Both states emphasize the decision could have major economic ramifications. Florida says the oyster industry and tourism in the area brings in several million dollars a year. In Georgia’s court filings, attorneys claimed the water restrictions could cause the state to lose more than $13 billion.

The “water wars” between the two southern states is further complicated by the U.S. Army Corps of Engineers, which controls the dams along the river basin.

In a brief filed earlier this year, the Corps noted that they control the dams and reservoirs of the disputed river basin by Congressional mandate.

In the majority opinion, Breyer referenced a brief filed by the federal government that “made clear that the Corps will work to accommodate any determinations or obligations the court sets forth if a final decree equitably apportioning the basin’s waters proves justified in this case.”

But in his dissent, Thomas wrote the Corps only agreed to “take … into account” the court’s decision and “there are a host of reasons to doubt that the Corps would voluntarily change its procedures just because this court capped Georgia’s use.”

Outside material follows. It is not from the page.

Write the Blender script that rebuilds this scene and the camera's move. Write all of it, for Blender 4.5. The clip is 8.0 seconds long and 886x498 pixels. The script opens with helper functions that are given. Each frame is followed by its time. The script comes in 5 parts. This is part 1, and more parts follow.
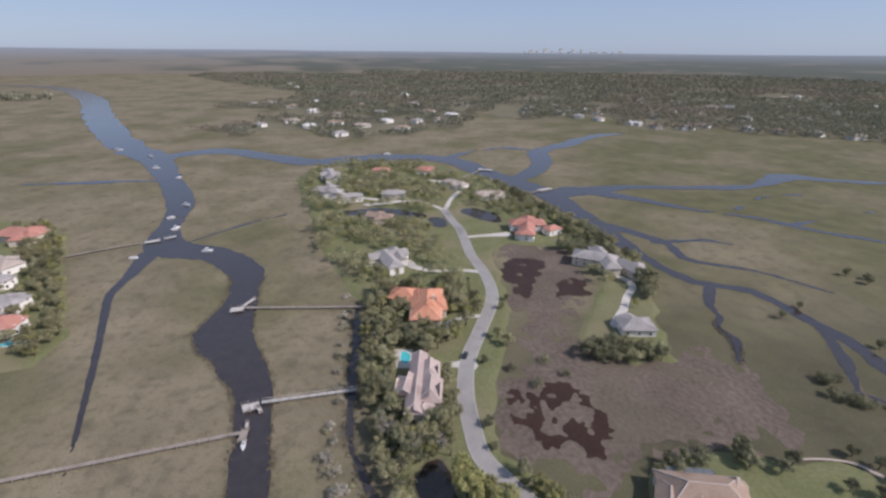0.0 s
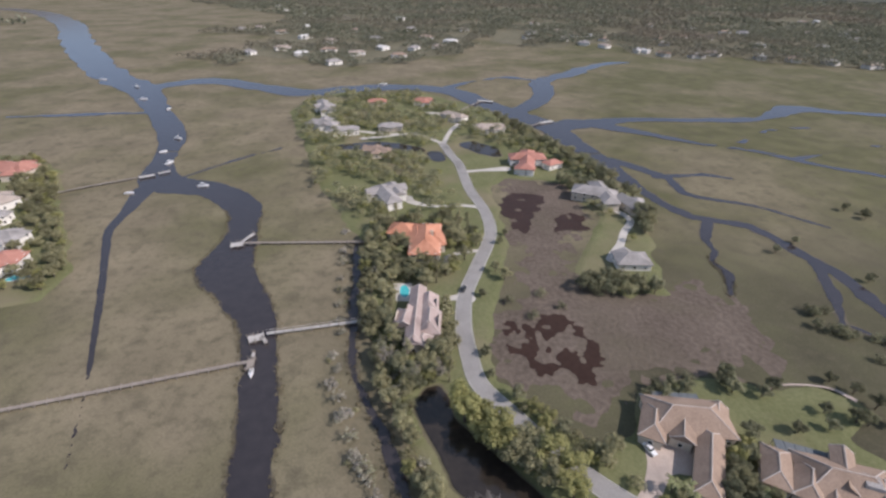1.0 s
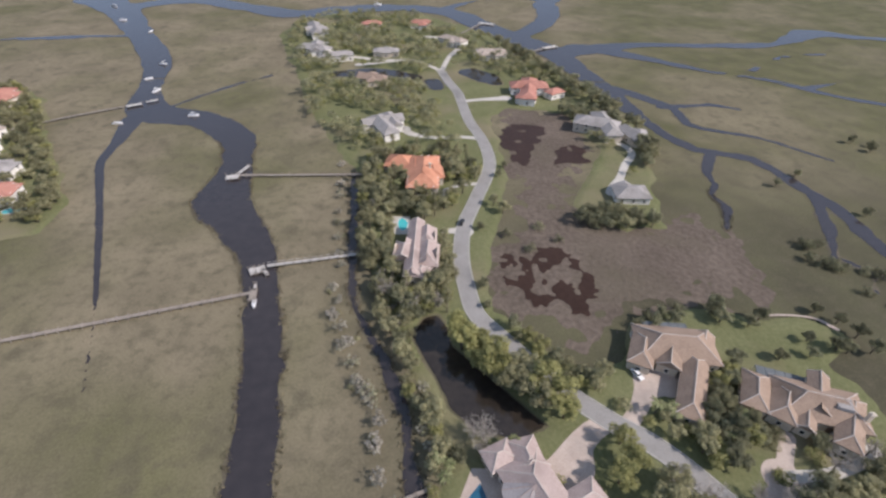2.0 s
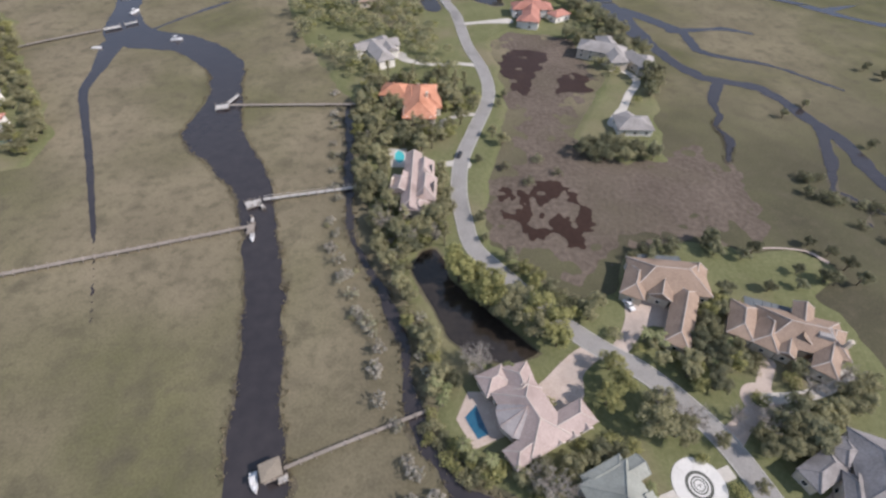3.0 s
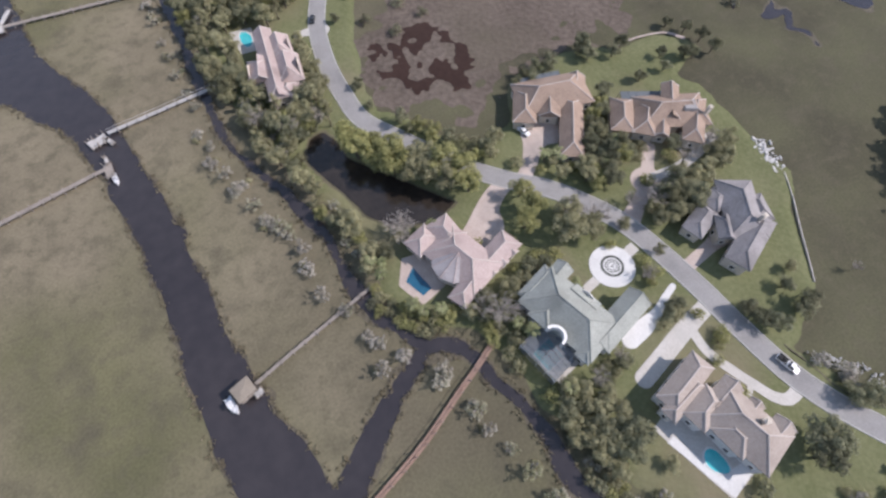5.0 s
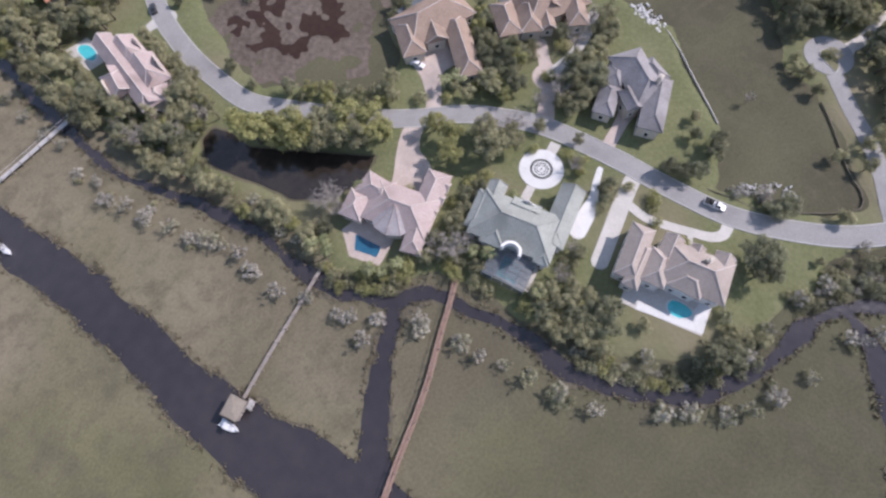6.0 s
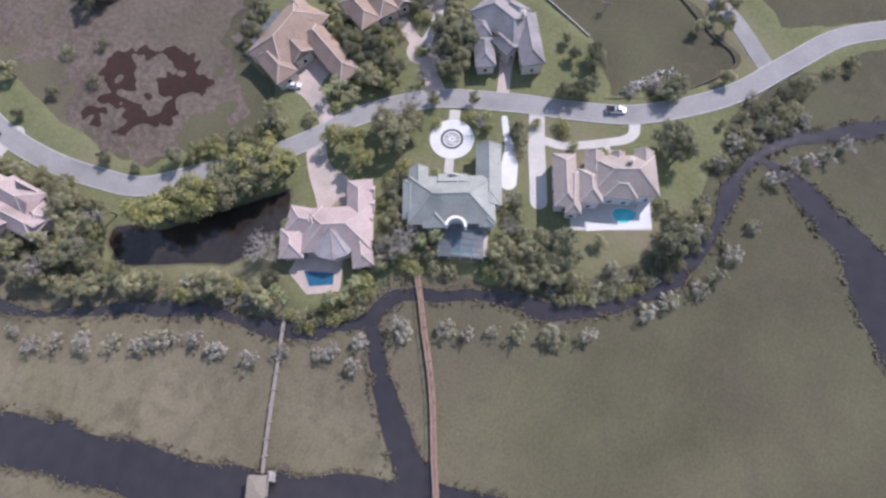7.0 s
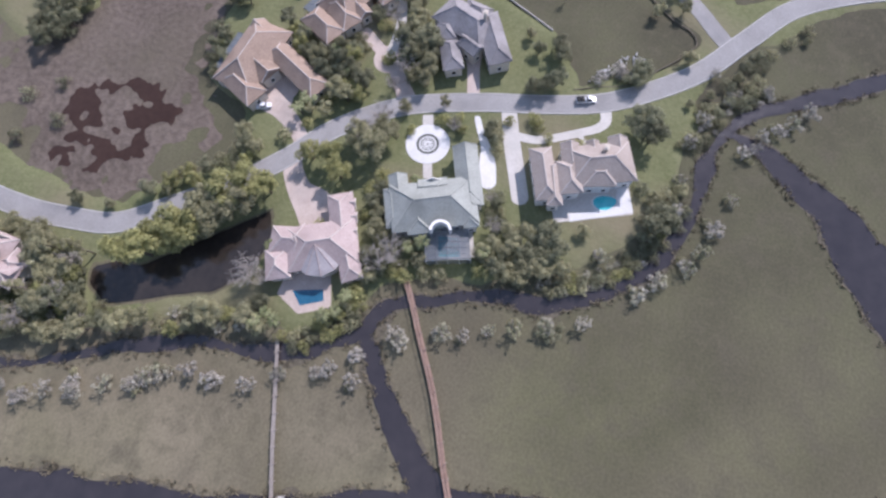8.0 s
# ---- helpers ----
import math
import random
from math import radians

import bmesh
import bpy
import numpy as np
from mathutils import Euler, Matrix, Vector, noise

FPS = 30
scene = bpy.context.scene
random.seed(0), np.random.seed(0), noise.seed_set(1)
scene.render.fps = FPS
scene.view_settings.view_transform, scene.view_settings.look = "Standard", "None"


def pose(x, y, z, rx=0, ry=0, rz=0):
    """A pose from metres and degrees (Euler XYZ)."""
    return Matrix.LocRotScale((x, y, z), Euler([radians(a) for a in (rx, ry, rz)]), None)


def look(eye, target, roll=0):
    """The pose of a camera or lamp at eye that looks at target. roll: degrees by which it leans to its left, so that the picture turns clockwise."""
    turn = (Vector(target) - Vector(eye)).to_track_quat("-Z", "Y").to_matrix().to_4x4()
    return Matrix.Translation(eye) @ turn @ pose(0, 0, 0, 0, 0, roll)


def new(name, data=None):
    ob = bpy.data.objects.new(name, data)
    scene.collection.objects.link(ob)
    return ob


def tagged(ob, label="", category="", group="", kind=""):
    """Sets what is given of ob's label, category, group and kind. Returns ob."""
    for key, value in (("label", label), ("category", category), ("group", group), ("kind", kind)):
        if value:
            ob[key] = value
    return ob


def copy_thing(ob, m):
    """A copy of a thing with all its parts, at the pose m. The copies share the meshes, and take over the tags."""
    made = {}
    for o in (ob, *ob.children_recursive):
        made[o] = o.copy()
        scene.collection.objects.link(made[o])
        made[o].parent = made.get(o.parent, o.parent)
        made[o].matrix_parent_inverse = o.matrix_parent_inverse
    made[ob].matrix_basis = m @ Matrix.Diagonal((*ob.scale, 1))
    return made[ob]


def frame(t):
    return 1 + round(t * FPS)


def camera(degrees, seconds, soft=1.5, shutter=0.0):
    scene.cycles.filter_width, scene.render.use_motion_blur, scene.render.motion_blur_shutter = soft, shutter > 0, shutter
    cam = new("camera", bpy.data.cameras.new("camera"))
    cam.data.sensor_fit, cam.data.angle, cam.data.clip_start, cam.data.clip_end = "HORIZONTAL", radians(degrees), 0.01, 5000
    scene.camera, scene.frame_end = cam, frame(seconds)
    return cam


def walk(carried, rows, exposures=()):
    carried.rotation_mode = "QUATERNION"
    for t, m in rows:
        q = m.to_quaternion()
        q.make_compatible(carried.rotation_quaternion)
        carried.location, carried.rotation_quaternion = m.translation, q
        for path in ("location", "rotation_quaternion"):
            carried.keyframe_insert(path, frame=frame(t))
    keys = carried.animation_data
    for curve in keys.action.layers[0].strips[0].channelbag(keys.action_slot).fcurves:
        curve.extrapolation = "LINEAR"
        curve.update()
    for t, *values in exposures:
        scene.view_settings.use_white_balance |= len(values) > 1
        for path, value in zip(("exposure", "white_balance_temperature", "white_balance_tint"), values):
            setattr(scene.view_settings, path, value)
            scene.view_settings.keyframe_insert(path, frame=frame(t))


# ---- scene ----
# A camera that hovers and turns: seconds, tilt, lean and turn in degrees.
cam = camera(87.5, 8.0, 2.6)
EYE = (0.0, 0.0, 120.0)
TURNS = [
    (0.0, 66.82, -0.46, -0.41),
    (0.5, 62.92, -0.47, -0.50),
    (1.0, 58.82, -0.51, -0.59),
    (1.5, 54.67, -0.61, -0.66),
    (3.0, 42.37, -0.92, -0.96),
    (3.5, 38.18, -0.99, -1.64),
    (4.0, 34.07, -0.92, -5.00),
    (4.5, 30.17, -0.66, -12.39),
    (4.7, 28.64, -0.34, -16.12),
    (5.8, 20.40, 0.77, -37.61),
    (6.0, 19.44, 1.07, -41.98),
    (6.5, 18.00, 1.80, -54.14),
    (7.0, 17.55, 2.57, -65.74),
    (7.5, 17.54, 2.83, -71.07),
    (8.0, 17.81, 2.81, -71.85),
]
walk(cam, [(t, pose(*EYE, rx, ry, rz)) for t, rx, ry, rz in TURNS],
     [(0.0, 0.09, 6200, 21), (1.5, 0.17, 6350, 19), (3.5, 0.29, 6350, 18), (4.5, 0.31, 6150, 19), (6.0, 0.38, 5950, 24), (7.0, 0.43, 5800, 25), (8.0, 0.47, 5750, 25)])

# ---------------------------------------------------------------- sky, sun
SUN_FROM = Vector((0.94, -0.30, 0.84)).normalized()
world = bpy.data.worlds.new("sky")
scene.world = world
world.use_nodes = True
wn, wl = world.node_tree.nodes, world.node_tree.links
sky = wn.new("ShaderNodeTexSky")
sky.sky_type = "NISHITA"
sky.sun_disc = False
sky.sun_elevation = math.asin(SUN_FROM.z)
sky.sun_rotation = math.atan2(SUN_FROM.x, SUN_FROM.y)
sky.air_density, sky.dust_density, sky.ozone_density = 0.9, 0.45, 4.0
veil = wn.new("ShaderNodeMix")
veil.data_type = "RGBA"
veil.inputs[0].default_value = 0.8
veil.inputs[7].default_value = (1.95, 2.5, 3.2, 1)
wl.new(sky.outputs[0], veil.inputs[6])
wl.new(veil.outputs[2], wn["Background"].inputs[0])
wn["Background"].inputs[1].default_value = 0.15
sun = new("sun", bpy.data.lights.new("sun", "SUN"))
sun.data.energy, sun.data.angle, sun.data.color = 4.2, radians(0.6), (1.0, 0.93, 0.83)
sun.matrix_world = look(tuple(SUN_FROM * 300), (0, 0, 0))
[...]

Florida Gov. Scott’ said in a statement that the ruling “is a huge win for the entire state of Florida.

“As Governor, protecting the families whose livelihoods rely on the Apalachicola Bay has been a top priority. For nearly thirty years and under five governors, Florida has been fighting for its fair share of water from Georgia,” he continued. “After decades of failed negotiations, we took our historic action to protect families all the way to the U.S. Supreme Court. I am glad that the court ruled in Florida’s favor today and we look forward to further securing a healthy Apalachicola Bay while protecting the thousands of jobs that depend on this natural resource.”

Georgia Gov. Nathan Deal said he “remained confident in the state’s legal position.”

“Georgia heeded the special master’s warning and took legislative action, which is now law, to address his concerns,” Deal said in a statement. “I look forward to continuing to defend our position in this case.”